• WRITTEN INSTRUCTION: Your task is to give the data again, exactly, with every line intact.

===

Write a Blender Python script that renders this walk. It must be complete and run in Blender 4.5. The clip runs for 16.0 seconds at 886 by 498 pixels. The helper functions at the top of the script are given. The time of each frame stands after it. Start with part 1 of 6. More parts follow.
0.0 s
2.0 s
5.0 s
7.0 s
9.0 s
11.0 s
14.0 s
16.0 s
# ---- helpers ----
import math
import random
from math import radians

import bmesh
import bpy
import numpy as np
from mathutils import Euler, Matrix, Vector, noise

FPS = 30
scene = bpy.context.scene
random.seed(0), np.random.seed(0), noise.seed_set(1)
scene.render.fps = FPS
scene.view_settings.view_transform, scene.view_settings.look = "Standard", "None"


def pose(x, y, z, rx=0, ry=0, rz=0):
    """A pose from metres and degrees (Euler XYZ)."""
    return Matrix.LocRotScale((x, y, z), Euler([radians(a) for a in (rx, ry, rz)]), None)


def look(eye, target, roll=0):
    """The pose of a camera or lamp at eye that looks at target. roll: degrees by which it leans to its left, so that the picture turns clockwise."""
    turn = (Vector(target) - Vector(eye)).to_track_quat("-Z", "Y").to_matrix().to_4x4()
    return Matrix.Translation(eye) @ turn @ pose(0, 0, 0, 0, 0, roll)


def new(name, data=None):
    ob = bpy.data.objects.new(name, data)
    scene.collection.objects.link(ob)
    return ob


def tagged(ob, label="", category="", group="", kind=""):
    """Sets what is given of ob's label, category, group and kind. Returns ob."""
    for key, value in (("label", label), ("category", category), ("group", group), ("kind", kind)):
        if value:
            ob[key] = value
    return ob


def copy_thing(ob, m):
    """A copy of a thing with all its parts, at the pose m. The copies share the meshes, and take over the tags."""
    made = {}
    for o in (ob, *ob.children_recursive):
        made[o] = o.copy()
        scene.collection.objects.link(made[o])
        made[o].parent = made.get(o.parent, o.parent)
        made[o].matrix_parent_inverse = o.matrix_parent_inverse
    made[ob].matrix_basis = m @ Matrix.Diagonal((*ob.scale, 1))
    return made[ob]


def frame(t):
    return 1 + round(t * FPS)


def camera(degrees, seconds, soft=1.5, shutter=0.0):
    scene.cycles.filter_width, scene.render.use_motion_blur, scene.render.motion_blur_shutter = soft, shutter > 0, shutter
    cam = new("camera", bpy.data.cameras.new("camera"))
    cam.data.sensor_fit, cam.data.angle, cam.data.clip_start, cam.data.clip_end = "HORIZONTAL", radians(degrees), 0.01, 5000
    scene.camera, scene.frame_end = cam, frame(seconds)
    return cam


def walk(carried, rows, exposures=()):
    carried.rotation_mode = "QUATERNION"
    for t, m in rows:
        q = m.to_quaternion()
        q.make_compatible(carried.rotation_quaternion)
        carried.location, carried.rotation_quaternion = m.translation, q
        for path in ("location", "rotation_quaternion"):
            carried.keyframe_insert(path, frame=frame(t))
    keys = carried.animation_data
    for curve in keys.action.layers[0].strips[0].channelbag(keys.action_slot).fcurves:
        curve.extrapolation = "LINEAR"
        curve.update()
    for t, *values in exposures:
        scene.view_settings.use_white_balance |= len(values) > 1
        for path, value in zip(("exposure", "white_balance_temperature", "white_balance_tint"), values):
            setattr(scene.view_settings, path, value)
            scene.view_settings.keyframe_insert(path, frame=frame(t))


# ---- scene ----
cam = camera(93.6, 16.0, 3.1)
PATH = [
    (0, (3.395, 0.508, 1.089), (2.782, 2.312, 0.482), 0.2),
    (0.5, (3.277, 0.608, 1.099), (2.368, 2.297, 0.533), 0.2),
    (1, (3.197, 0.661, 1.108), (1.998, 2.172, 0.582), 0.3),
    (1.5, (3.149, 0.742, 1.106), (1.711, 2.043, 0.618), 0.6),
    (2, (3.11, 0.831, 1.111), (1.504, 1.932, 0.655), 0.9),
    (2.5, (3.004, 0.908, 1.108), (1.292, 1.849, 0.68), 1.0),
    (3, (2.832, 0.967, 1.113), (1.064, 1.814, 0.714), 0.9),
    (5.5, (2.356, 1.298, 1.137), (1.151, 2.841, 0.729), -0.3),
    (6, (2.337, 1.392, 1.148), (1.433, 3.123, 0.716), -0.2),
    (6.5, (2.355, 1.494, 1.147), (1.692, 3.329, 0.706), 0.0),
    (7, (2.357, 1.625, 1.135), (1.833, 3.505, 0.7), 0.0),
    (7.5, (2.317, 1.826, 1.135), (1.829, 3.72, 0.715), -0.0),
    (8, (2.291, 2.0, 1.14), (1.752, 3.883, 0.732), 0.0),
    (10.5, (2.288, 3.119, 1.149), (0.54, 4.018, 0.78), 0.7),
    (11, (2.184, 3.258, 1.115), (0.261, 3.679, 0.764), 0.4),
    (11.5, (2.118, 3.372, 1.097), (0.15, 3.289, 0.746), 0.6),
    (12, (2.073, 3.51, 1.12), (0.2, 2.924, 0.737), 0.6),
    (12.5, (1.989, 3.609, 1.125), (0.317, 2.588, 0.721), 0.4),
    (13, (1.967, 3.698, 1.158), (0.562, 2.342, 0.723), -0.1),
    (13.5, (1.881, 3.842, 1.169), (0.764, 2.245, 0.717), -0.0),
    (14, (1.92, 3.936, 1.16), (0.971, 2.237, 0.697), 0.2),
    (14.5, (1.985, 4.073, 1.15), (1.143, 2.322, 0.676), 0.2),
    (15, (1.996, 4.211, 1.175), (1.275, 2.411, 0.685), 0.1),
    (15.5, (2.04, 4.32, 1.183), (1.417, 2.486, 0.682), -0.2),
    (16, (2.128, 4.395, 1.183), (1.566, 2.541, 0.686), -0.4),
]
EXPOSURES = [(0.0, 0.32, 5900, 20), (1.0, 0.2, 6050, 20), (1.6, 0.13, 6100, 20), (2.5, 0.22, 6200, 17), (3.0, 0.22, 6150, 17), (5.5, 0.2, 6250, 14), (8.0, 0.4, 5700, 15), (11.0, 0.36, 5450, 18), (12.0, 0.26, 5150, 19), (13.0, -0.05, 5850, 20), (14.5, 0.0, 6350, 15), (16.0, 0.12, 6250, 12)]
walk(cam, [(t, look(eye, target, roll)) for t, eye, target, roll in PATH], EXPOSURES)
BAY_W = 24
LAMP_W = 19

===

• TASK ANSWER:
Write a Blender Python script that renders this walk. It must be complete and run in Blender 4.5. The clip runs for 16.0 seconds at 886 by 498 pixels. The helper functions at the top of the script are given. The time of each frame stands after it. Start with part 1 of 6. More parts follow.
0.0 s
2.0 s
5.0 s
7.0 s
9.0 s
11.0 s
14.0 s
16.0 s
# ---- helpers ----
import math
import random
from math import radians

import bmesh
import bpy
import numpy as np
from mathutils import Euler, Matrix, Vector, noise

FPS = 30
scene = bpy.context.scene
random.seed(0), np.random.seed(0), noise.seed_set(1)
scene.render.fps = FPS
scene.view_settings.view_transform, scene.view_settings.look = "Standard", "None"


def pose(x, y, z, rx=0, ry=0, rz=0):
    """A pose from metres and degrees (Euler XYZ)."""
    return Matrix.LocRotScale((x, y, z), Euler([radians(a) for a in (rx, ry, rz)]), None)


def look(eye, target, roll=0):
    """The pose of a camera or lamp at eye that looks at target. roll: degrees by which it leans to its left, so that the picture turns clockwise."""
    turn = (Vector(target) - Vector(eye)).to_track_quat("-Z", "Y").to_matrix().to_4x4()
    return Matrix.Translation(eye) @ turn @ pose(0, 0, 0, 0, 0, roll)


def new(name, data=None):
    ob = bpy.data.objects.new(name, data)
    scene.collection.objects.link(ob)
    return ob


def tagged(ob, label="", category="", group="", kind=""):
    """Sets what is given of ob's label, category, group and kind. Returns ob."""
    for key, value in (("label", label), ("category", category), ("group", group), ("kind", kind)):
        if value:
            ob[key] = value
    return ob


def copy_thing(ob, m):
    """A copy of a thing with all its parts, at the pose m. The copies share the meshes, and take over the tags."""
    made = {}
    for o in (ob, *ob.children_recursive):
        made[o] = o.copy()
        scene.collection.objects.link(made[o])
        made[o].parent = made.get(o.parent, o.parent)
        made[o].matrix_parent_inverse = o.matrix_parent_inverse
    made[ob].matrix_basis = m @ Matrix.Diagonal((*ob.scale, 1))
    return made[ob]


def frame(t):
    return 1 + round(t * FPS)


def camera(degrees, seconds, soft=1.5, shutter=0.0):
    scene.cycles.filter_width, scene.render.use_motion_blur, scene.render.motion_blur_shutter = soft, shutter > 0, shutter
    cam = new("camera", bpy.data.cameras.new("camera"))
    cam.data.sensor_fit, cam.data.angle, cam.data.clip_start, cam.data.clip_end = "HORIZONTAL", radians(degrees), 0.01, 5000
    scene.camera, scene.frame_end = cam, frame(seconds)
    return cam


def walk(carried, rows, exposures=()):
    carried.rotation_mode = "QUATERNION"
    for t, m in rows:
        q = m.to_quaternion()
        q.make_compatible(carried.rotation_quaternion)
        carried.location, carried.rotation_quaternion = m.translation, q
        for path in ("location", "rotation_quaternion"):
            carried.keyframe_insert(path, frame=frame(t))
    keys = carried.animation_data
    for curve in keys.action.layers[0].strips[0].channelbag(keys.action_slot).fcurves:
        curve.extrapolation = "LINEAR"
        curve.update()
    for t, *values in exposures:
        scene.view_settings.use_white_balance |= len(values) > 1
        for path, value in zip(("exposure", "white_balance_temperature", "white_balance_tint"), values):
            setattr(scene.view_settings, path, value)
            scene.view_settings.keyframe_insert(path, frame=frame(t))


# ---- scene ----
cam = camera(93.6, 16.0, 3.1)
PATH = [
    (0, (3.395, 0.508, 1.089), (2.782, 2.312, 0.482), 0.2),
    (0.5, (3.277, 0.608, 1.099), (2.368, 2.297, 0.533), 0.2),
    (1, (3.197, 0.661, 1.108), (1.998, 2.172, 0.582), 0.3),
    (1.5, (3.149, 0.742, 1.106), (1.711, 2.043, 0.618), 0.6),
    (2, (3.11, 0.831, 1.111), (1.504, 1.932, 0.655), 0.9),
    (2.5, (3.004, 0.908, 1.108), (1.292, 1.849, 0.68), 1.0),
    (3, (2.832, 0.967, 1.113), (1.064, 1.814, 0.714), 0.9),
    (5.5, (2.356, 1.298, 1.137), (1.151, 2.841, 0.729), -0.3),
    (6, (2.337, 1.392, 1.148), (1.433, 3.123, 0.716), -0.2),
    (6.5, (2.355, 1.494, 1.147), (1.692, 3.329, 0.706), 0.0),
    (7, (2.357, 1.625, 1.135), (1.833, 3.505, 0.7), 0.0),
    (7.5, (2.317, 1.826, 1.135), (1.829, 3.72, 0.715), -0.0),
    (8, (2.291, 2.0, 1.14), (1.752, 3.883, 0.732), 0.0),
    (10.5, (2.288, 3.119, 1.149), (0.54, 4.018, 0.78), 0.7),
    (11, (2.184, 3.258, 1.115), (0.261, 3.679, 0.764), 0.4),
    (11.5, (2.118, 3.372, 1.097), (0.15, 3.289, 0.746), 0.6),
    (12, (2.073, 3.51, 1.12), (0.2, 2.924, 0.737), 0.6),
    (12.5, (1.989, 3.609, 1.125), (0.317, 2.588, 0.721), 0.4),
    (13, (1.967, 3.698, 1.158), (0.562, 2.342, 0.723), -0.1),
    (13.5, (1.881, 3.842, 1.169), (0.764, 2.245, 0.717), -0.0),
    (14, (1.92, 3.936, 1.16), (0.971, 2.237, 0.697), 0.2),
    (14.5, (1.985, 4.073, 1.15), (1.143, 2.322, 0.676), 0.2),
    (15, (1.996, 4.211, 1.175), (1.275, 2.411, 0.685), 0.1),
    (15.5, (2.04, 4.32, 1.183), (1.417, 2.486, 0.682), -0.2),
    (16, (2.128, 4.395, 1.183), (1.566, 2.541, 0.686), -0.4),
]
EXPOSURES = [(0.0, 0.32, 5900, 20), (1.0, 0.2, 6050, 20), (1.6, 0.13, 6100, 20), (2.5, 0.22, 6200, 17), (3.0, 0.22, 6150, 17), (5.5, 0.2, 6250, 14), (8.0, 0.4, 5700, 15), (11.0, 0.36, 5450, 18), (12.0, 0.26, 5150, 19), (13.0, -0.05, 5850, 20), (14.5, 0.0, 6350, 15), (16.0, 0.12, 6250, 12)]
walk(cam, [(t, look(eye, target, roll)) for t, eye, target, roll in PATH], EXPOSURES)
BAY_W = 24
LAMP_W = 19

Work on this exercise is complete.